IMHO checking the oil and other fluids every two weeks is too long (better than never doing it though) I check my ‘fleet’ of 3 cars every Saturday morning. It is also a good time to look over tires and general condition of the cars. Does not take too long either, just need to get in the habit of doing it regularly. If the cars are driven a lot, several hundred miles in a day, they should be checked more frequently. Each time you fill up is another good time to do it.

how many miles on new motor?

I think that depends highly on the car and its use. When I commuted, I checked my fluids every week. For one year in the '80s I worked 103 miles from home and commuted (long story not car related). Now that I’m retired, I check perhaps three times a week… it gives me something to do.

I think once weekly is great for starters until one knows ones vehicle, but if it’s a new(er) vehicle that uses little oil and mileage is only a few hundred miles a week, every few weeks is perfectly fine. With the addition that it should be checked at least daily for a few days after an oil change to ensure that it isn’t leaking out due to a bad filter gasket or loose plug.

But it’s highly personal without any right or wrong periodicity. The only absolute is that never checking ones fluids, or only checking ones fluids when they get low, is a virtual guarantee of trouble. If someone knows their vehicle uses a quart every two months, they should be checking every week.

SteveCBT I also check oil every Saturday and tire pressure every other Saturday. My previous and current car never used oil between changes and current car has TPMS but I still check oil and tires.

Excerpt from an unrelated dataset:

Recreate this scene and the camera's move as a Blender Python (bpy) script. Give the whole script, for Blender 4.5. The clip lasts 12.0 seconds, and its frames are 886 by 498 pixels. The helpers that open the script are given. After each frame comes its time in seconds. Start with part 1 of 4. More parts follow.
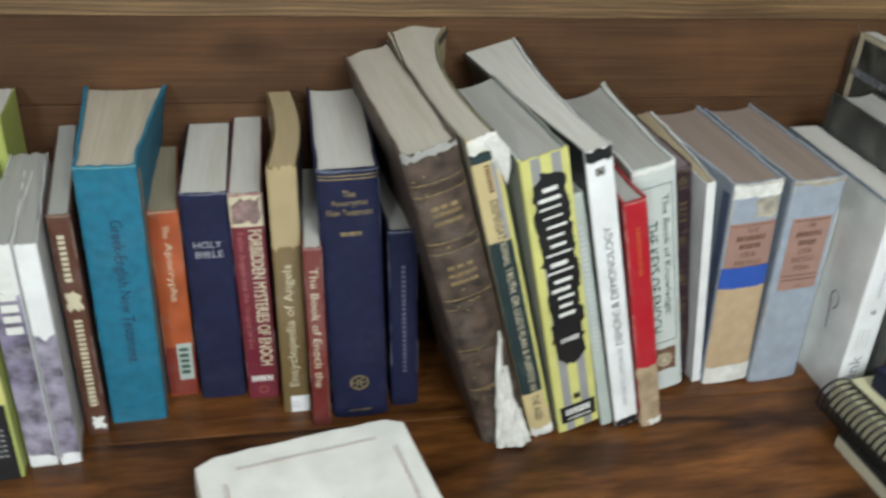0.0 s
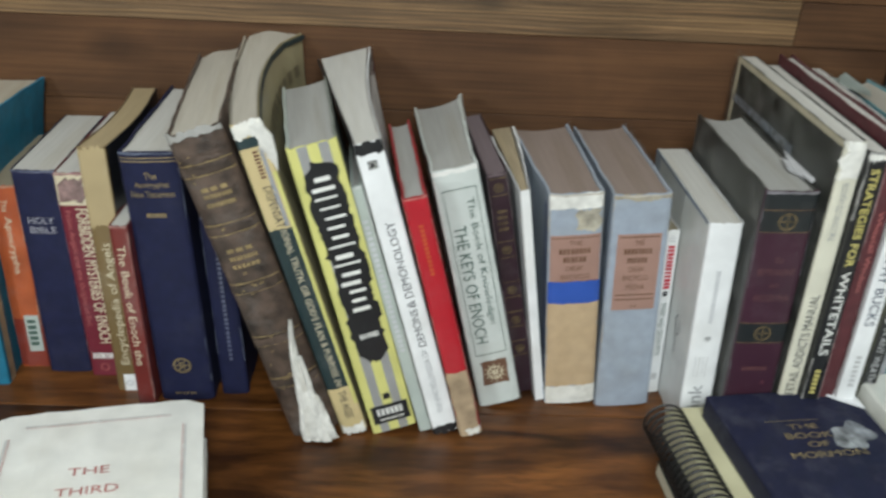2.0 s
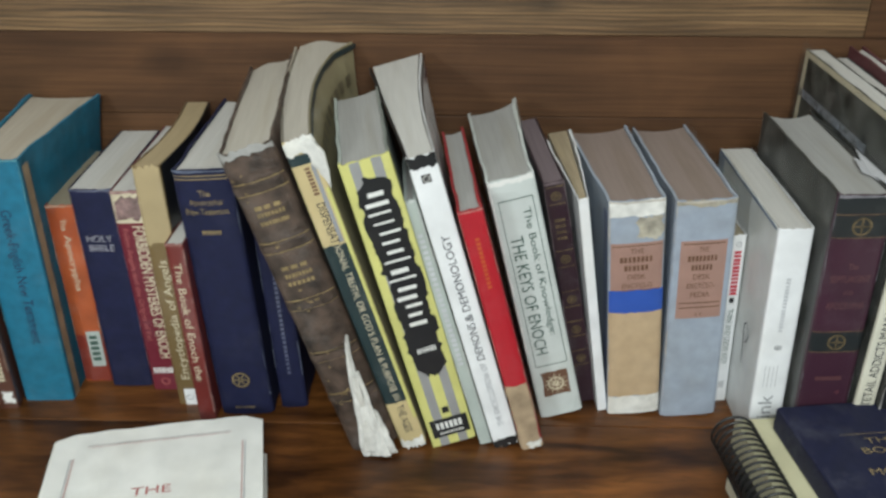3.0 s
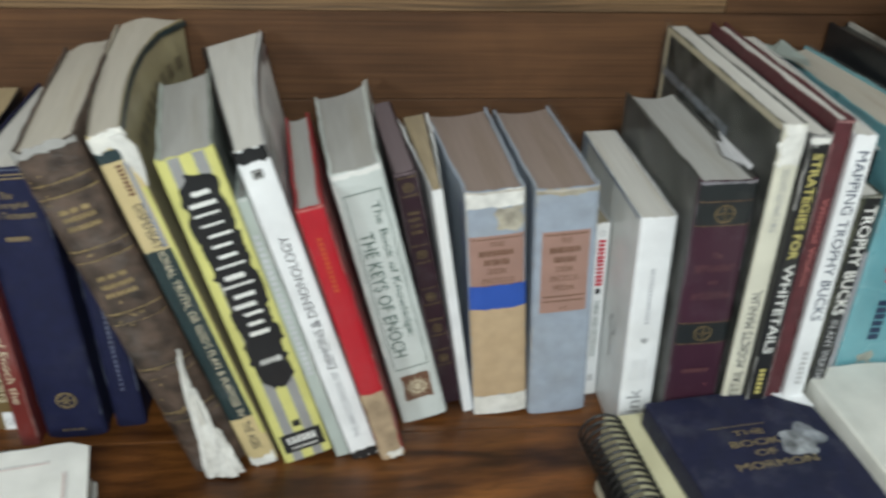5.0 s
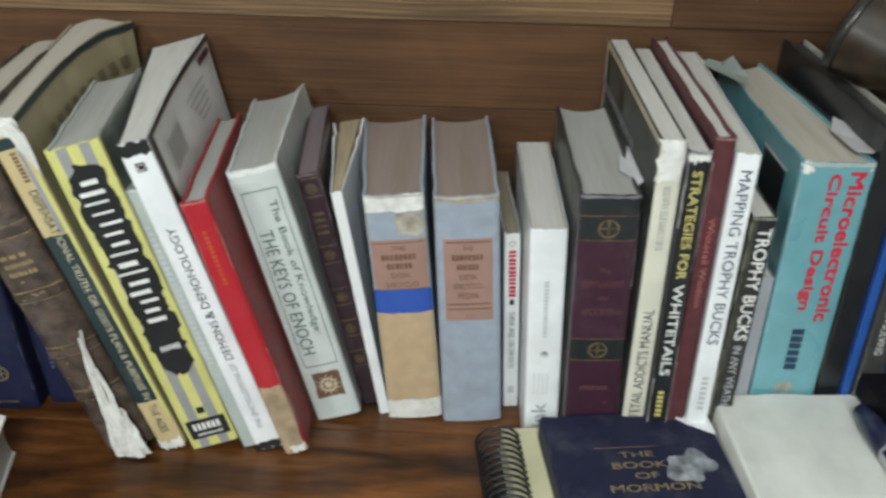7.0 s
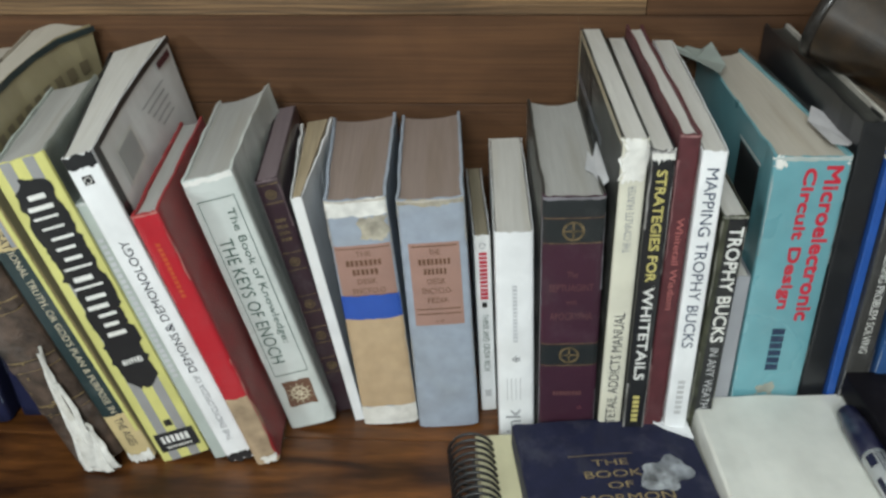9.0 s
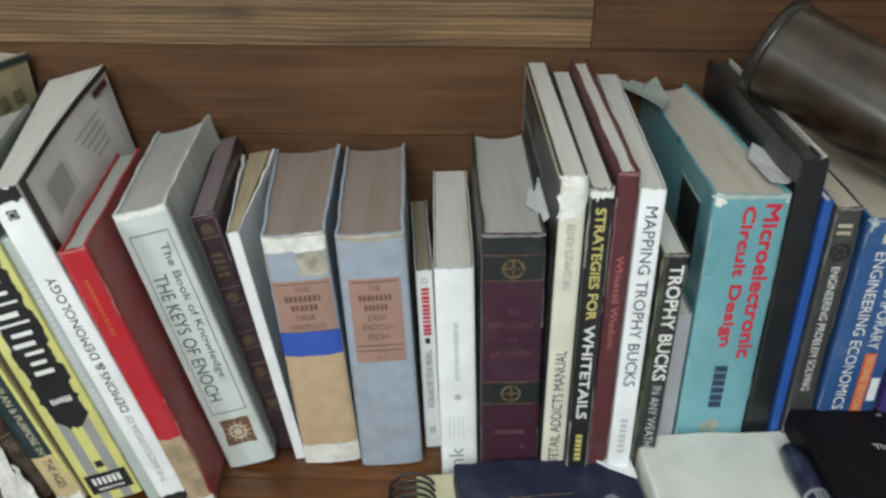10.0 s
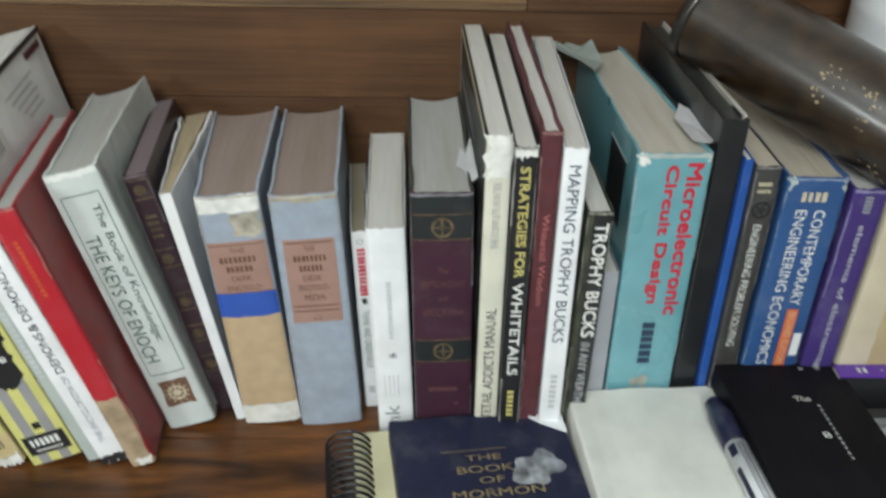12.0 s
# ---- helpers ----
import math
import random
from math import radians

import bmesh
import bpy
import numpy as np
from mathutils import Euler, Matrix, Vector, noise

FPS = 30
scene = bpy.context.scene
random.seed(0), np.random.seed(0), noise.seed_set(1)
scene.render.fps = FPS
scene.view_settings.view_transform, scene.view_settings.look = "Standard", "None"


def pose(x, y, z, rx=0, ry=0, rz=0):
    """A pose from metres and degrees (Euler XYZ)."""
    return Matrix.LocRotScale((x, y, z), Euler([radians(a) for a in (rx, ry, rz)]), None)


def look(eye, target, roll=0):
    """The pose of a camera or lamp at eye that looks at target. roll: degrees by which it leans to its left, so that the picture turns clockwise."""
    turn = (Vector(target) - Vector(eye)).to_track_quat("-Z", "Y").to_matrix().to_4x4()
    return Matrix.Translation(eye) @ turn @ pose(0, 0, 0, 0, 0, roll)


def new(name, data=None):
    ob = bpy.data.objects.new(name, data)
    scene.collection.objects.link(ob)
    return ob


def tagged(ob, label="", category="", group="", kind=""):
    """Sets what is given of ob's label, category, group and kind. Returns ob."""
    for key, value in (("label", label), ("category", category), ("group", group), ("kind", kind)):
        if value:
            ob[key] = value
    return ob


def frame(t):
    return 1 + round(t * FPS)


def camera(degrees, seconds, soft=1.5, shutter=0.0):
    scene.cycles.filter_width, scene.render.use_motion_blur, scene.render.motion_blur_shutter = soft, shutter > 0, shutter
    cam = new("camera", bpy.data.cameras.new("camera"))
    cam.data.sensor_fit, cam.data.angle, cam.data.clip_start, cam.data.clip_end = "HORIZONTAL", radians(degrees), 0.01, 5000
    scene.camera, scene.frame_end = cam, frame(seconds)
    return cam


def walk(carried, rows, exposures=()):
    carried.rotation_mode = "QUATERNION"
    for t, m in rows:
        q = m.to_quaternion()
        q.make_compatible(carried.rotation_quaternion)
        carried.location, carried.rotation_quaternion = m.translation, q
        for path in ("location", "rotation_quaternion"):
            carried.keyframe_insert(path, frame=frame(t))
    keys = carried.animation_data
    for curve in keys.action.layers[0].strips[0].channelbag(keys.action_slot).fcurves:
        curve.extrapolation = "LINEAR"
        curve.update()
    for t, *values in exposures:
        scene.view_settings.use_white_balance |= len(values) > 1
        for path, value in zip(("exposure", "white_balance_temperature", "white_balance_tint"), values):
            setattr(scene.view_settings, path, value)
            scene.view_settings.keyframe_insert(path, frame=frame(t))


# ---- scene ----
cam = camera(52.2, 12.0, soft=2.75, shutter=1.0)
PATH = [
    (0, (0.1210, -0.7864, 0.5330), (0.5020, 0.8903, -0.4890), 4.1),
    (0.5, (0.1825, -0.8061, 0.5390), (0.5034, 0.8984, -0.4570), 5.5),
    (1, (0.2764, -0.8437, 0.5130), (0.4590, 0.9454, -0.3620), 4.6),
    (1.5, (0.3403, -0.8402, 0.5170), (0.4011, 0.9133, -0.4430), 3.1),
    (2, (0.3771, -0.8507, 0.5130), (0.4821, 0.9160, -0.4190), 3.4),
    (2.5, (0.3947, -0.8584, 0.5190), (0.3327, 0.9176, -0.3980), 1.0),
    (2.7, (0.3800, -0.8480, 0.5240), (0.3350, 0.9120, -0.4240), 0.7),
    (4.3, (0.3760, -0.7890, 0.5090), (0.4760, 0.9580, -0.4600), 0.7),
    (4.5, (0.3775, -0.7845, 0.5110), (0.5362, 0.9599, -0.4550), 1.1),
    (5, (0.4135, -0.7689, 0.5100), (0.6283, 0.9472, -0.4940), 2.4),
    (5.5, (0.4637, -0.7704, 0.5110), (0.5682, 0.9892, -0.4350), 2.9),
    (6, (0.5043, -0.7766, 0.5160), (0.4915, 0.9828, -0.4350), 2.3),
    (6.5, (0.5263, -0.7761, 0.5130), (0.5459, 0.9505, -0.4960), 2.9),
    (7, (0.5751, -0.7857, 0.5130), (0.5396, 0.9541, -0.4730), 1.4),
    (7.2, (0.5800, -0.7810, 0.5070), (0.5800, 0.9570, -0.4820), 1.5),
    (8.8, (0.6130, -0.7530, 0.5200), (0.5690, 0.9740, -0.4880), -0.2),
    (9, (0.6162, -0.7568, 0.5170), (0.5331, 0.9606, -0.5050), -0.8),
    (9.5, (0.6244, -0.7461, 0.5210), (0.5965, 0.9721, -0.5010), 0.0),
    (10, (0.6331, -0.7415, 0.5200), (0.6275, 1.0023, -0.4600), 0.6),
    (10.5, (0.6441, -0.7408, 0.5180), (0.6370, 0.9950, -0.4740), 0.4),
    (11, (0.6504, -0.7443, 0.5200), (0.6582, 0.9924, -0.4710), 0.4),
    (11.5, (0.6560, -0.7530, 0.5230), (0.6865, 0.9754, -0.4830), 0.6),
    (12, (0.6589, -0.7518, 0.5180), (0.7228, 0.9579, -0.5180), 1.5),
]
EXPOSURE = [(0.0, 0.06), (1.0, 0.04), (2.5, -0.04), (6.5, -0.03), (9.0, -0.03), (12.0, 0.04)]
walk(cam, [(t, look(eye, target, roll)) for t, eye, target, roll in PATH], EXPOSURE)

# ---- light ----
world = bpy.data.worlds.new("room_air")
scene.world = world
world.use_nodes = True
world.node_tree.nodes["Background"].inputs[0].default_value = (0.8, 0.9, 1.0, 1)
world.node_tree.nodes["Background"].inputs[1].default_value = 0.27


def lamp(name, eye, target, size, watts, colour):
    data = bpy.data.lights.new(name, "AREA")
    data.shape, data.size, data.energy, data.color = "DISK", size, watts, colour
    ob = new(name, data)
    ob.matrix_world = look(eye, target)
    return ob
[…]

Why not replace the bearings? Gotta be cheaper than a used motor. Can you get to the bearing easily on this type of motor? Rocketman

@rocketman The trouble is that the crankshaft will also be damaged.

…and the cylinder walls may have been scored.
There are just too many possibilities for damage to that engine for it to be repaired economically, hence the recommendation of installing a new (used) engine.

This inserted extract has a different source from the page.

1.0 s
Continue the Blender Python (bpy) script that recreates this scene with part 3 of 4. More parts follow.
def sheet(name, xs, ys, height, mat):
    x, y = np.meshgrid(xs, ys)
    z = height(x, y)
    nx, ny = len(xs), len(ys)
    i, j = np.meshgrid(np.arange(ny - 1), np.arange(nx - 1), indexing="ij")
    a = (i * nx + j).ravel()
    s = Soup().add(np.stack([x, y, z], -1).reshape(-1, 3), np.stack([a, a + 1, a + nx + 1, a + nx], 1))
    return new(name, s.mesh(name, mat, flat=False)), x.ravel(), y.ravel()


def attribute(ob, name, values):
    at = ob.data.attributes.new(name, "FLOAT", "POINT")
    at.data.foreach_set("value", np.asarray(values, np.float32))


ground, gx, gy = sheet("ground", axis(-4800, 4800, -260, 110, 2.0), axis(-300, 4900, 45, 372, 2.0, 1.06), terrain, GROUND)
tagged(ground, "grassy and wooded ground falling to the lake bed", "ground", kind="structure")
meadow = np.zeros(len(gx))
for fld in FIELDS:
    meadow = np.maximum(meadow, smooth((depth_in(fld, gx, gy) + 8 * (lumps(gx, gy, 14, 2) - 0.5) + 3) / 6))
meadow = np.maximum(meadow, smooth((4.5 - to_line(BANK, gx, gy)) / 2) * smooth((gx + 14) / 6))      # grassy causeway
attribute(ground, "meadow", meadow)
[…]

I have a different perspective. If your son was checking the oil regularly and the car was not loosing oil, then whatever caused this failure was a semi-catastrophic failure causing large oil consumption. If he knew about it, maybe he could have babied the car for a few weeks, but that engine was probably toast either way.

I am OCD, but my engine oil checks vary based on the car. If I know the car and it has not been burning any oil, I usually check every 2 weeks. If I know a car has some seepage or other issues, I keep a closer eye on the oil. I always check the garage floor and when I pull out of a spot, so I would know about a major leak immediately.

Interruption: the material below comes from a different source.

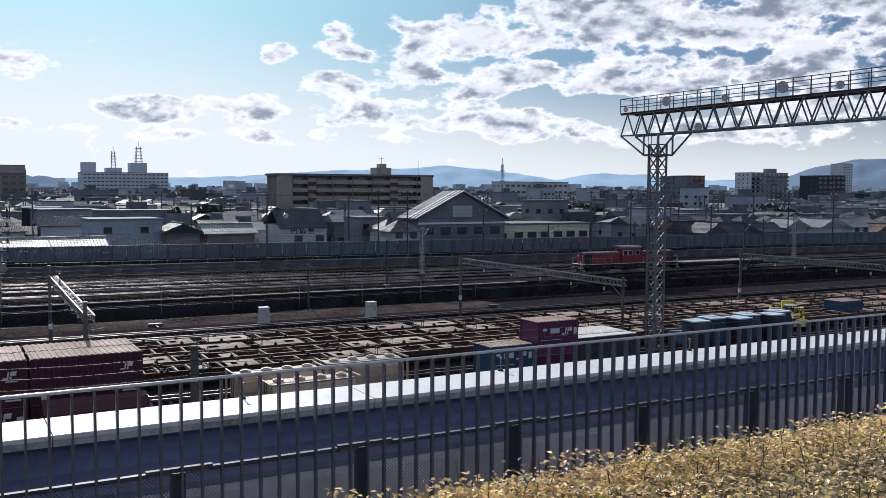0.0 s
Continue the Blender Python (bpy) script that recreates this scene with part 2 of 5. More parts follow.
mat("barrier_post", (0.09, 0.105, 0.12), 0.6, 0.2)
mat("wall_paint", (0.21, 0.23, 0.265), 0.85, spot=0.25, size=4, each=0.45)
mat("wall_white", (0.72, 0.75, 0.79), 0.8, spot=0.2, size=4, each=0.25)
# white walls lifted towards pale blue for haze at half a kilometre
mat("wall_hazed", (0.80, 0.84, 0.88), 0.8, spot=0.15, size=6)
mat("wall_beige", (0.84, 0.76, 0.70), 0.85, spot=0.2, size=4)
mat("wall_cream", (0.90, 0.88, 0.66), 0.8, spot=0.2, size=3)
mat("wall_dark", (0.035, 0.04, 0.055), 0.6, spot=0.3, size=4)
mat("wall_brown", (0.24, 0.205, 0.185), 0.85, spot=0.3, size=3)
mat("wall_blue", (0.34, 0.43, 0.51), 0.7, spot=0.2, size=3, ribs=("X", 0.3))
mat("brick_red", (0.19, 0.075, 0.06), 0.85, spot=0.3, size=3)
mat("roof_tile", (0.068, 0.078, 0.098), 0.62, shine=0.35, spot=0.3, size=3, each=0.45, ribs=("X", 0.27), rib_depth=0.8, bump=0.4)
mat("roof_brown", (0.13, 0.075, 0.055), 0.6, spot=0.4, size=3, ribs=("X", 0.3), rib_depth=0.8, bump=0.4)
mat("roof_metal", (0.27, 0.285, 0.30), 0.5, 0.0, spot=0.35, size=3, ribs=("X", 0.5), rib_depth=0.8)
mat("roof_flat", (0.17, 0.185, 0.21), 0.85, spot=0.35, size=4, each=0.2)
mat("city_wall", (0.30, 0.325, 0.37), 0.85, spot=0.2, size=6, island=0.85, shine=0.2)
mat("city_roof", (0.085, 0.096, 0.118), 0.62, spot=0.3, size=6, island=0.8, shine=0.35, ribs=("X", 0.3), rib_depth=0.5)
# lighter, bluer wall colour that holds the haze over far buildings
mat("far_wall_hazed", (0.58, 0.64, 0.70), 0.9, shine=0.2, spot=0.15, size=10, island=0.4)
mat("temple_wood", (0.045, 0.04, 0.04), 0.8, spot=0.3)
mat("temple_tile", (0.035, 0.04, 0.05), 0.7, shine=0.1, spot=0.3, ribs=("X", 0.4))
mat("bark", (0.10, 0.075, 0.055), 0.9)
mat("pine_leaf", (0.035, 0.05, 0.025), 0.7, spot=0.3, island=0.4)
# hill colours have the blue of distance haze mixed in
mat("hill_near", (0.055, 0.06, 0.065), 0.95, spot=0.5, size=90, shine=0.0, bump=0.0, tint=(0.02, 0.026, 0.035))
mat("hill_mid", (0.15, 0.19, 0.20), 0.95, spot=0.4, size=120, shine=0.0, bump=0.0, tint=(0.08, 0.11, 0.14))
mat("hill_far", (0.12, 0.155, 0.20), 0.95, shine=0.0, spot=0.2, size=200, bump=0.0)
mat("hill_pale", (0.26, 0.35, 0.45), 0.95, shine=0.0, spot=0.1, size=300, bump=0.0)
mat("leaf_gold", (0.93, 0.70, 0.36), 0.4, spot=0.3, size=0.1, island=0.65, tint=(0.30, 0.20, 0.09))
mat("leaf_green", (0.42, 0.40, 0.12), 0.5, spot=0.2, size=0.1, island=0.5)
# dry-leaf tan, made paler to paint cream highlights into the hedge
mat("leaf_dry_highlight", (0.74, 0.60, 0.40), 0.7, spot=0.3, size=0.1, island=0.4)
# twig brown, darkened so the hedge core gives shaded gaps between leaves
mat("twig", (0.13, 0.105, 0.07), 0.85, spot=0.3, size=0.1)
# a faint glow on the hills stands in for haze in between
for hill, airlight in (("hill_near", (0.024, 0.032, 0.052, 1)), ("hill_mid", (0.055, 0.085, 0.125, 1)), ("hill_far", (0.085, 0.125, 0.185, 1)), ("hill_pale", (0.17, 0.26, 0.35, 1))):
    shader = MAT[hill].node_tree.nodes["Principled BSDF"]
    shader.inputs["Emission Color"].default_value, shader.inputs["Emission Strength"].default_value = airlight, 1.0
for leaf in ("leaf_gold", "leaf_green", "leaf_dry_highlight"):
    translucent(leaf, 0.5)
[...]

I am OCD, but my engine oil checks vary based on the car. If I know the car and it has not been burning any oil, I usually check every 2 weeks. If I know a car has some seepage or other issues, I keep a closer eye on the oil. I always check the garage floor and when I pull out of a spot, so I would know about a major leak immediately.

That’s the way I am too. If I buy a new…used car…I check the oil daily for the first week. if there are no signs of heavy usage, then I go to every two weeks.
I also seem to notice those oil stains where we park and if I had not, my wife would have probably burnt up two cars this past year. Somehow she has been lucky enough to have something (road debris) puncture the oil filters on two of her cars…all within about 2 months. They were not bad leaks, but enough to leave a puddle where she parks. She never noticed.
The problem is that her ears are going and she keeps the radio so loud…she’d never hear the engine clatter from a lack of oil.


Put oil in it and hopefully noise goes away. If it does my guess is the car will die before the engine does if you maintain the oil level after this incident.

If noise is gone make it a regular habit to check/top oil every 2-3 fuel fillups and the car will likely live a decent life.